At least that's one way of thinking of NASA's Synchronized Position Hold, Engage, Reorient, Experimental Satellites (SPHERES). The three odd little orbs have been aboard the ISS and taking part in dozens of microgravity experiments since September of 2010. In 2011, the final voyage of Space Shuttle Atlantis brought the SPHERES their first smartphone brains, increasing their processing power. Now, thanks to Google's Project Tango, the robot satellites are about to get another upgrade — one which could give them the smarts to actually become productive members of the station's crew.

Project Tango's real-time 3D mapping technology will allow the SPHERES to autonomously navigate their surroundings in zero G, even completing tasks as complicated as taking inventory and interior environment surveys for the station's crew. Already capable of maneuvering themselves about the station, NASA feels that the SPHERES are on the verge of becoming "mobile assistants" for astronauts, both inside and outside the station's walls. Astronauts doing repairs during a spacewalk will have a robot assistant holding their tools and carrying out odd jobs. Also, by turning over the day-to-day operation of the space station to the SPHERES, astronauts will have more time for experimentation and communication with mission control.
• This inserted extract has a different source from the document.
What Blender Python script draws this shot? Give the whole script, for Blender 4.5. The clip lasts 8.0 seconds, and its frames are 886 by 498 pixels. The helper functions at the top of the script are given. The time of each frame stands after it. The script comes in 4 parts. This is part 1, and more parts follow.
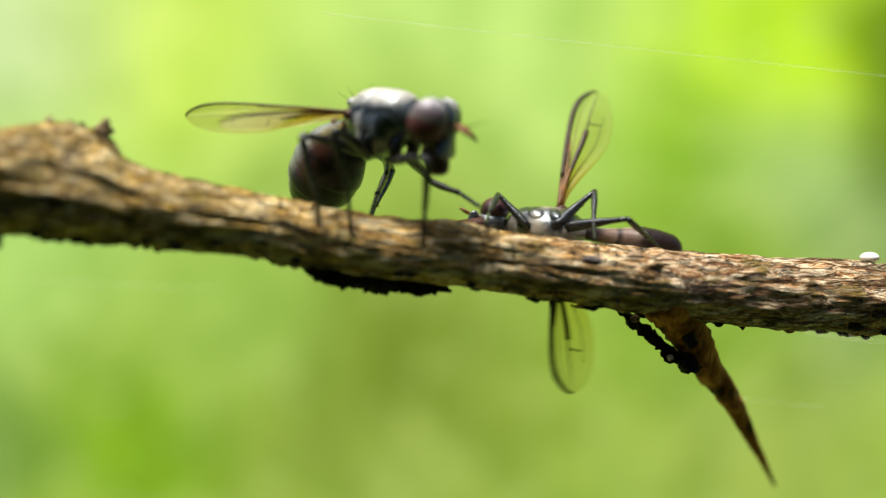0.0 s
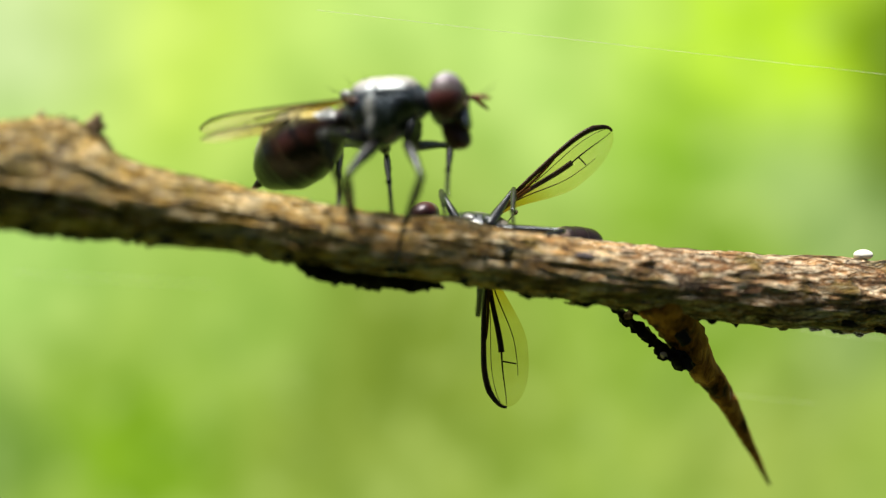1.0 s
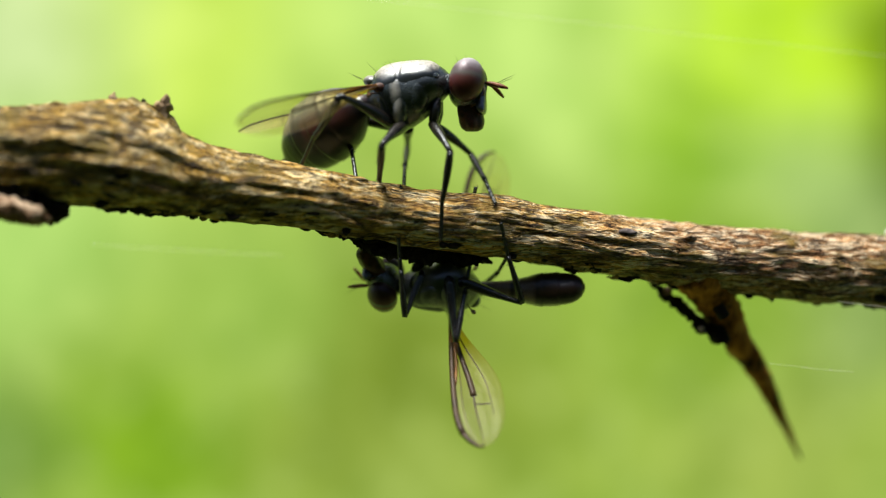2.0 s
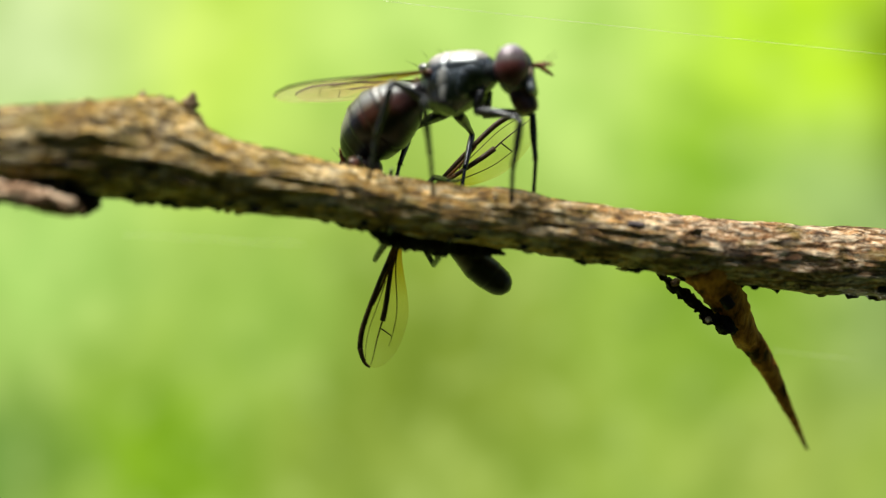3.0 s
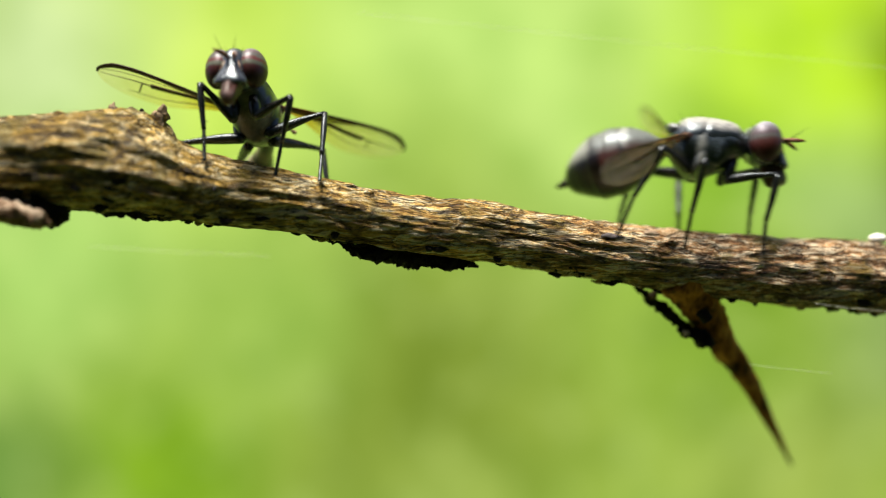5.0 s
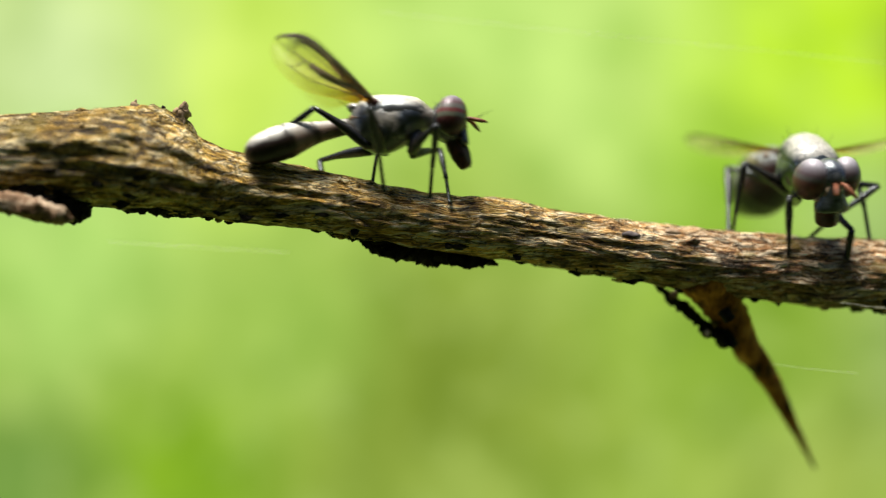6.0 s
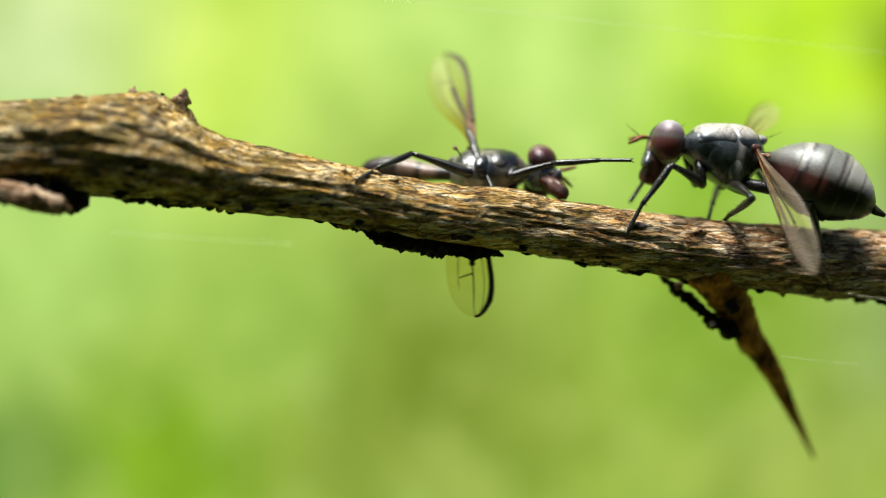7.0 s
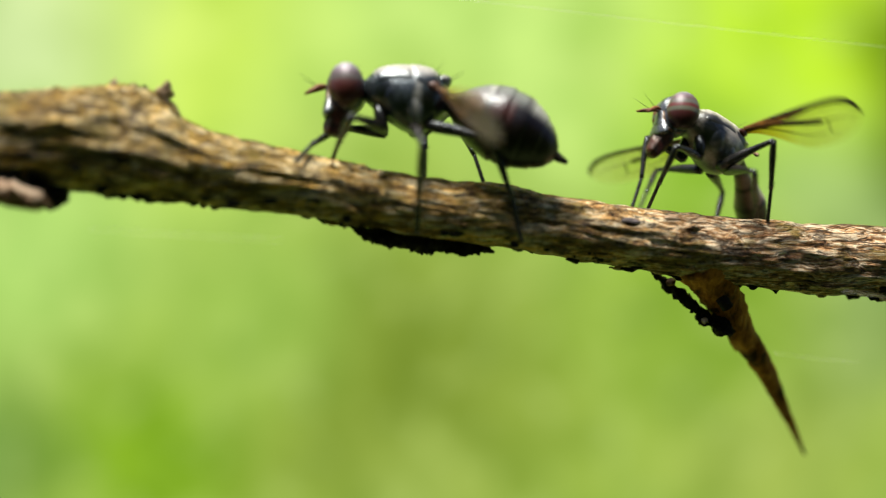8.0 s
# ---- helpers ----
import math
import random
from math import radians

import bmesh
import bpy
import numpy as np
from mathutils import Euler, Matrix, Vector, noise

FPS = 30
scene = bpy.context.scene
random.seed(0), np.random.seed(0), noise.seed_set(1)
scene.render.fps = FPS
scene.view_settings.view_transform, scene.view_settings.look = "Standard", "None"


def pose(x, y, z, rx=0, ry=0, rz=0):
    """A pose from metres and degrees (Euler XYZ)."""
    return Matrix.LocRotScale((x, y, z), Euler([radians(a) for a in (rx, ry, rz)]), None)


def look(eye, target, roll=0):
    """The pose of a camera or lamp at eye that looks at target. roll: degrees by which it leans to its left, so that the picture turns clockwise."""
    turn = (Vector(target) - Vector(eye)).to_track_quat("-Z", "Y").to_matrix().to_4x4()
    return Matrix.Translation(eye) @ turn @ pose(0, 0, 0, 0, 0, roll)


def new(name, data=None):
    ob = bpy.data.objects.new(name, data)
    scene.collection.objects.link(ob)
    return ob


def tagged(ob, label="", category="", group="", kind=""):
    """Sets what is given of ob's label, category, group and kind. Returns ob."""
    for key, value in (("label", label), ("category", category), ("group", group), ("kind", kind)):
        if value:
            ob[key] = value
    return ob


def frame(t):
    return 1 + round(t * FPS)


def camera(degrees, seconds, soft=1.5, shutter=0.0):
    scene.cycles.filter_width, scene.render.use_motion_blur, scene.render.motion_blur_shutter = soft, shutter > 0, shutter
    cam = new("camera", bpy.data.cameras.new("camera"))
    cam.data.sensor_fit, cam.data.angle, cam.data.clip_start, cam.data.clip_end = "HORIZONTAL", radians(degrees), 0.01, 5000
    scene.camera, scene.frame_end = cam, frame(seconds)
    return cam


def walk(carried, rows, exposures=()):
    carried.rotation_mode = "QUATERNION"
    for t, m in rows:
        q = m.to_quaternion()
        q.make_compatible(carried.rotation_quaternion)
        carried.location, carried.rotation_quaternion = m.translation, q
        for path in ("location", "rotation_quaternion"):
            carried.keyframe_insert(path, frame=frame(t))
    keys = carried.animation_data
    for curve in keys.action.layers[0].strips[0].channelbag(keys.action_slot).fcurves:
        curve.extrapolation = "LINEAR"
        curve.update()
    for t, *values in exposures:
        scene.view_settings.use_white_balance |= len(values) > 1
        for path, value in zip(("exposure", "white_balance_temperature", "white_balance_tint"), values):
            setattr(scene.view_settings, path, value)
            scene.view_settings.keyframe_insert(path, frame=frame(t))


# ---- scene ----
# ---- camera ----
cam = camera(56.0, 8.0, soft=1.2, shutter=0.4)
MM = 0.001
# seconds, place in millimetres, yaw, pitch, roll in degrees
PATH = (
    (0, 0.477, -28.751, 1.353, -1.35, -1.136, 0.123),
    (0.5, 0.782, -28.578, 1.383, -1.429, -1.207, 0.067),
    (1, 0.709, -28.713, 1.074, -1.39, -0.833, 0.06),
    (1.5, 0.251, -29.238, 0.195, -0.896, 0.262, 0.355),
    (2, -0.726, -29.984, 0.307, -0.762, -0.925, 0.066),
    (3.5, -0.822, -31.237, -0.55, 0.308, 0.276, 0.121),
    (4, -0.231, -31.083, -0.497, 0.116, 0.599, 0.07),
    (5.5, 0.556, -30.796, -0.294, 1.365, 0.584, -0.034),
    (6, 0.42, -30.744, -0.637, 1.872, 1.023, -0.146),
    (6.5, -0.005, -30.633, -0.551, 1.536, 0.51, -0.162),
    (7, -0.472, -30.358, -0.48, 0.529, 0.099, -0.184),
    (7.5, -0.306, -29.976, -0.887, 0.164, 0.795, -0.216),
    (8, -0.634, -29.811, -0.407, -0.491, -0.298, -0.144),
)
walk(cam, [(t, pose(x * MM, y * MM, z * MM, 90 + p, r, w)) for t, x, y, z, w, p, r in PATH])
cam.data.dof.use_dof = True
cam.data.dof.aperture_fstop = 17.0
# the lens hunts for focus: seconds and the depth that is sharp, in millimetres
FOCUS = ((0, 1.4), (0.5, 2.1), (1, 2.2), (1.5, 0.8), (2, -1.0), (2.5, 0.0), (3.2, 2.1), (3.5, 2.1), (4, 1.9), (4.6, -0.2), (5.3, -1.3), (5.5, -1.3), (6, -1.5), (6.5, -1.0), (7, -0.9), (7.5, 0.2), (8, 0.8))
focus_point = new("focus_point")
walk(focus_point, [(t, pose(0, y * MM, 0)) for t, y in FOCUS])
cam.data.dof.focus_object = focus_point

# ---- light ----
world = bpy.data.worlds.new("sky")
scene.world = world
world.use_nodes = True
_n = world.node_tree.nodes
_sky = _n.new("ShaderNodeTexSky")
_sky.sky_type, _sky.sun_disc = "NISHITA", False
_sky.sun_elevation, _sky.sun_rotation = radians(70), radians(-45)
_sky.air_density, _sky.dust_density, _sky.ozone_density = 0.6, 3.0, 0.5
_n["Background"].inputs["Strength"].default_value = 0.085
world.node_tree.links.new(_sky.outputs[0], _n["Background"].inputs["Color"])
sun = new("sun", bpy.data.lights.new("sun", "SUN"))
sun.data.energy, sun.data.angle, sun.data.color = 5.4, radians(22), (1.0, 0.91, 0.77)
sun.matrix_world = look((-0.2, -0.2, 0.93), (0, 0, 0))
scene.view_settings.exposure = 0.8


# ---- materials ----
class Nodes:
    """A short way to write a node material; coordinates are the object's own, in millimetres."""

    def __init__(self, name):
        self.mat = bpy.data.materials.new(name)
        self.mat.use_nodes = True
        self.tree = self.mat.node_tree
        self.bsdf = self.tree.nodes["Principled BSDF"]
        self.out = self.tree.nodes["Material Output"]
        co = self.add("ShaderNodeTexCoord")
        sc = self.add("ShaderNodeVectorMath")
        sc.operation = "SCALE"
        sc.inputs["Scale"].default_value = 1000.0
        self.link(co.outputs["Object"], sc.inputs[0])
        self.co = sc.outputs[0]

    def add(self, kind):
        return self.tree.nodes.new(kind)

    def link(self, a, b):
        self.tree.links.new(a, b)

    def scaled(self, sx, sy, sz):
        m = self.add("ShaderNodeMapping")
        m.inputs["Scale"].default_value = (sx, sy, sz)
        self.link(self.co, m.inputs["Vector"])
        return m.outputs[0]

    def noise(self, scale, detail=4, rough=0.6, at=None):
        n = self.add("ShaderNodeTexNoise")
        n.inputs["Scale"].default_value, n.inputs["Detail"].default_value, n.inputs["Roughness"].default_value = scale, detail, rough
        self.link(at or self.co, n.inputs["Vector"])
        return n.outputs["Fac"]

    def ramp(self, fac, *stops):
        r = self.add("ShaderNodeValToRGB")
        e = r.color_ramp.elements
        while len(e) < len(stops):
            e.new(0.5)
        for el, (p, c) in zip(e, stops):
            el.position = p
            el.color = (*c, 1) if isinstance(c, tuple) else (c, c, c, 1)
        self.link(fac, r.inputs[0])
        return r.outputs[0]

    def mix(self, fac, a, b, blend="MIX"):
        m = self.add("ShaderNodeMix")
        m.data_type, m.blend_type = "RGBA", blend
        for i, v in ((0, fac), (6, a), (7, b)):
            sock = m.inputs[i]
            if isinstance(v, (int, float)):
                sock.default_value = v if i == 0 else (v, v, v, 1)
            elif isinstance(v, tuple):
                sock.default_value = (*v, 1)
            else:
                self.link(v, sock)
        return m.outputs[2]

    def math(self, op, a, b=0.0):
        m = self.add("ShaderNodeMath")
        m.operation = op
        for sock, v in zip(m.inputs, (a, b)):
            if isinstance(v, (int, float)):
                sock.default_value = v
            else:
                self.link(v, sock)
        return m.outputs[0]

    def axis(self, i):
        s = self.add("ShaderNodeSeparateXYZ")
        self.link(self.co, s.inputs[0])
        return s.outputs[i]

    def color(self, c):
        if isinstance(c, tuple):
            self.bsdf.inputs["Base Color"].default_value = (*c, 1)
        else:
            self.link(c, self.bsdf.inputs["Base Color"])

    def gloss(self, rough, spec=0.5, coat=0.0, sheen=(1, 1, 1)):
        self.bsdf.inputs["Specular Tint"].default_value = (*sheen, 1)
        self.bsdf.inputs["Coat Weight"].default_value, self.bsdf.inputs["Coat Roughness"].default_value = coat, 0.14
        if isinstance(rough, float):
            self.bsdf.inputs["Roughness"].default_value = rough
        else:
            self.link(rough, self.bsdf.inputs["Roughness"])
        self.bsdf.inputs["Specular IOR Level"].default_value = spec * 0.5

    def bump(self, height, depth_mm, strength=1.0):
        b = self.add("ShaderNodeBump")
        b.inputs["Strength"].default_value = strength
        b.inputs["Distance"].default_value = depth_mm * MM
        self.link(height, b.inputs["Height"])
        self.link(b.outputs[0], self.bsdf.inputs["Normal"])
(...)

Obviously none of this will happen overnight. Before making it to the ISS, the Project Tango phones will have to be tested aboard a reduced gravity aircraft. Then the phones will have to be hitched up to the SPHERES and tested. Someday, however, NASA sees the SPHERES working in tandem with other robot crew members to help space-faring humans operate their ships. They could quite literally become the first astromech droids to exist outside of a galaxy far, far away.